Important characteristic of the work in the field is that the most considerable effort is oriented towards text encoding. Real digitization work is still not undertaken. This can be explained with the economic difficulties of the Bulgarian institutions working in the field of medieval manuscript heritage.

With the above in mind, we could expect that Slavic materials would still remain underrepresented in electronic form compared to manuscripts belonging to other written traditions.

References

[Birnbaum et al. 96] D. Birnbaum, A. Bojadzhiev, M. Dobreva, A. Miltenova (eds.), Proceedings of the First International Conference Computer Processing of Medieval Slavic Manuscripts, July 1995, Blagoevgrad, S., 1996, 336 pp.
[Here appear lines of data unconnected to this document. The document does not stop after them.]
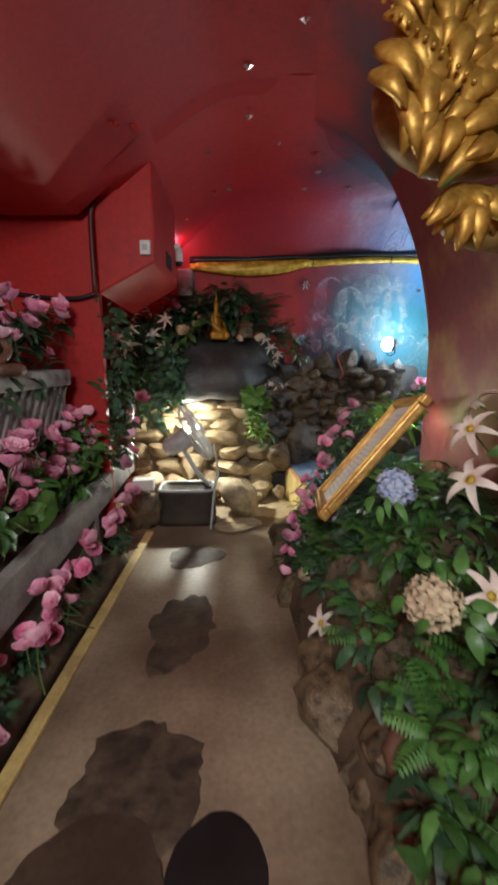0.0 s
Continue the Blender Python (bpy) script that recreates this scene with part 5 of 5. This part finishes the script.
# raised gold flame motif over the entrance pillar
G = thing("flame_crest", "large gilded flame crest with fanned leaves on pillar", "sculpture", pose(0.43, 1.6, 2.16, 0, 0, 0))
gr = random.Random(8)
bm = bmesh.new()
bmesh.ops.create_icosphere(bm, subdivisions=3, radius=0.17, matrix=pose(0.34, 0.06, 0.04) @ Matrix.Diagonal((2.0, 0.9, 1.5, 1)))
part("boss", mesh_of("boss", bm, M_GOLDFLAT), G, "dull gold boss")
def flame_leaf(L, W):
    bm = bmesh.new()
    rows = []
    for i in range(9):
        t = i / 8
        w = W * math.sin(math.pi * (0.1 + 0.88 * t ** 0.75)) ** 0.8
        rows.append([Vector((w * 0.5 * math.cos(a), -0.05 * math.sin(2.4 * t) - 0.32 * w * max(0, math.sin(a)), L * t)) for a in [k * math.tau / 8 for k in range(8)]])
    vs = grid_faces(bm, rows, True)
    bm.faces.new(vs[-1])
    return mesh_of("flame_leaf", bm, M_GOLD)


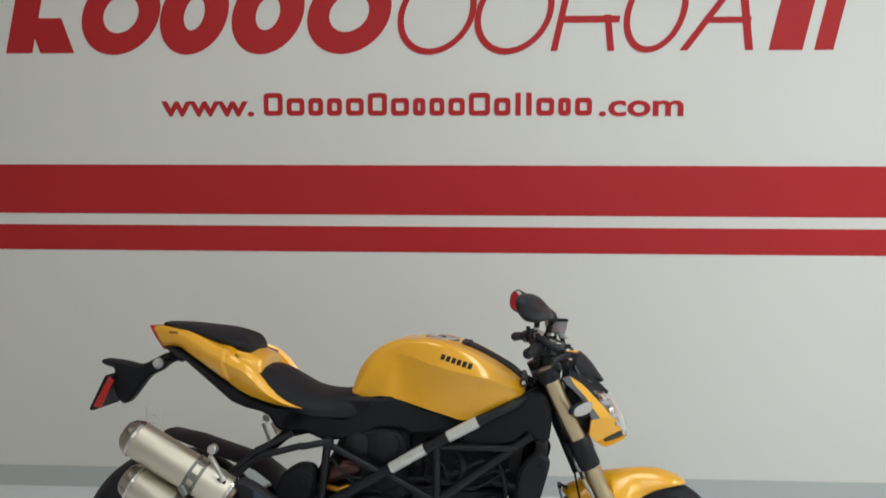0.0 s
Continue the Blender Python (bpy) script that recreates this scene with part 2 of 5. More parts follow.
wall("wall_north", X0 - 0.15, X1 + 0.15, WALL_Y, WALL_Y + 0.15, 0, CEIL, PAINT, "smooth off-white painted gallery wall with red stripes")
wall("wall_south", X0 - 0.15, X1 + 0.15, Y0 - 0.15, Y0, 0, CEIL, PAINT, "plain off-white painted gallery wall")
wall("wall_west", X0 - 0.15, X0, Y0, WALL_Y, 0, CEIL, PAINT, "plain off-white painted side wall")
wall("wall_east", X1, X1 + 0.15, Y0, WALL_Y, 0, CEIL, PAINT, "plain off-white painted side wall")
floor = new("floor", make("floor", block((X0 + X1) / 2, (Y0 + WALL_Y) / 2, -0.05, X1 - X0 + 0.3, WALL_Y - Y0 + 0.3, 0.1, 0.002), FLOOR))
tagged(floor, "glossy seamless white epoxy showroom floor", "floor", kind="structure")
ceiling = new("ceiling", make("ceiling", block((X0 + X1) / 2, (Y0 + WALL_Y) / 2, CEIL + 0.05, X1 - X0 + 0.3, WALL_Y - Y0 + 0.3, 0.1, 0.002), CEILM))
tagged(ceiling, "flat white painted ceiling", "ceiling", kind="structure")


def stripe(z0, z1):
    g = block((X0 + X1) / 2, WALL_Y - 0.001, (z0 + z1) / 2, X1 - X0 - 0.01, 0.004, z1 - z0, 0.001)
    ob = new("wall_stripe", make("wall_stripe", g, WALLRED))
    tagged(ob, "broad red painted stripe along the white wall" if z1 - z0 > 0.2 else "narrow red painted stripe along the white wall", "wall stripe", "red wall stripes", "structure")


stripe(1.325, 1.554)
stripe(1.152, 1.271)
skirt_prof = [(0, 0), (-0.012, 0), (-0.010, 0.006), (-0.006, 0.014), (-0.005, 0.092), (-0.003, 0.098), (0, 0.099)]
base = new("baseboard", make("baseboard", loft([[(x, WALL_Y + a, b) for a, b in skirt_prof] for x in (X0, X1)]), SKIRT))
tagged(base, "grey rubber cove base where wall meets floor", "baseboard", kind="structure")


def sign(name, shapes, label):
    """Flat red painted shapes on the wall, outlines in x and z."""
    root = tagged(new(name), label, "wall lettering", kind="structure")
    for k, loops in enumerate(shapes):
        part("painted_shape", plate(loops, WALL_Y - 0.0024 - 0.0005 * (k % 4), WALL_Y - 0.0002), WALLRED, root)
    return root


def slanted(x0, x1, z0, z1, lean=0.22):
    d = lean * (z1 - z0)
    return [(x0, z0), (x1, z0), (x1 + d, z1), (x0 + d, z1)]


def slant_oval(x0, x1, z0, z1, t, lean=0.22):
    cx, cz, a, b = (x0 + x1) / 2, (z0 + z1) / 2, (x1 - x0) / 2, (z1 - z0) / 2
    sh = lambda l: [(x + lean * (z - z0), z) for x, z in l]
    el = lambda k: [(cx + (a - k) * math.cos(w), cz + (b - k) * math.sin(w)) for w in [2 * math.pi * i / 40 for i in range(40)]]
    return [sh(el(0)), sh(el(t))]


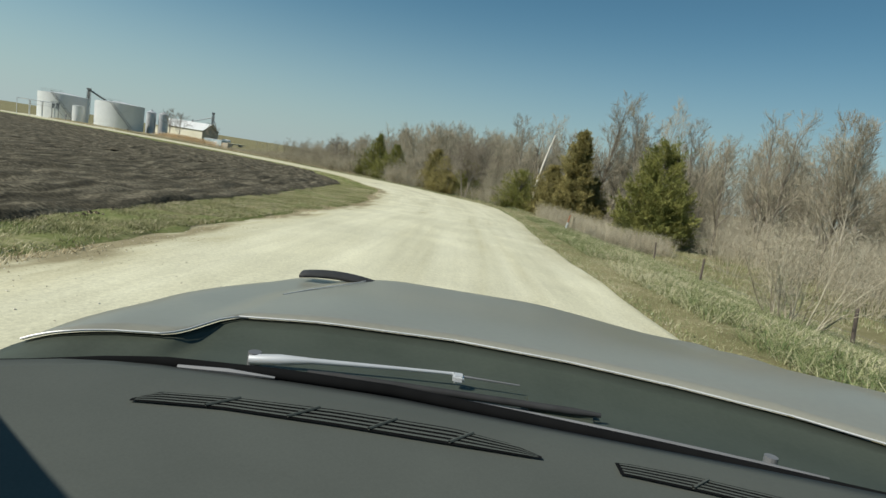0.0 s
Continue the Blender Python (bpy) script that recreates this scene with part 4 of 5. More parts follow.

[Birnbaum 96] D. Birnbaum, "Standardizing Characters, Glyphs, and SGML Entities for Encoding Early Cyrillic Writing," In: Computer Standards and Interfaces 18 (1996), pp.201-252.

[Camuglia 96] M. Camuglia, The Psalter, its Tradition and the Computer: a New Method of Textual Analysis, In: Palaeobulgarica, XX(1996), 1, pp.3-13.

[Dobreva 98] M. Dobreva (ed.) "Text Variety in the Witnesses of Medieval Texts," Proceedings of Int. Workshop, Sofia, September 1997, S., 1998.

[Dobreva, Dobrev 98] M. Dobreva, D. Dobrev, "Orthographic Variety in Medieval Slavic Texts: How to Study and Model It?" In: ALLC-ACH'98, Conference abstracts, July 5-10 1998, Debrecen, Hungary, pp.36-38.

[Geurts et al. 87] A.J. Geurts, A. Gruijs, J. van Krieken, W.R. Veder, "Codicography and Computer," In: Polata knigopisnaja, Vol.17-18(87), pp.4-29.

[KNIGCHIJ-SCRIBE] The Website on Digitizing Slavic Manuscripts in Bulgaria <www.math.bas.bg/~teleling>

[Miltenova 98] A. Miltenova, "Computer Repertory of Medieval Literature and Letters," In: M. Dobreva (ed.) Text Variety in the Witnesses of Medieval Texts, S., 1998, pp.138-149.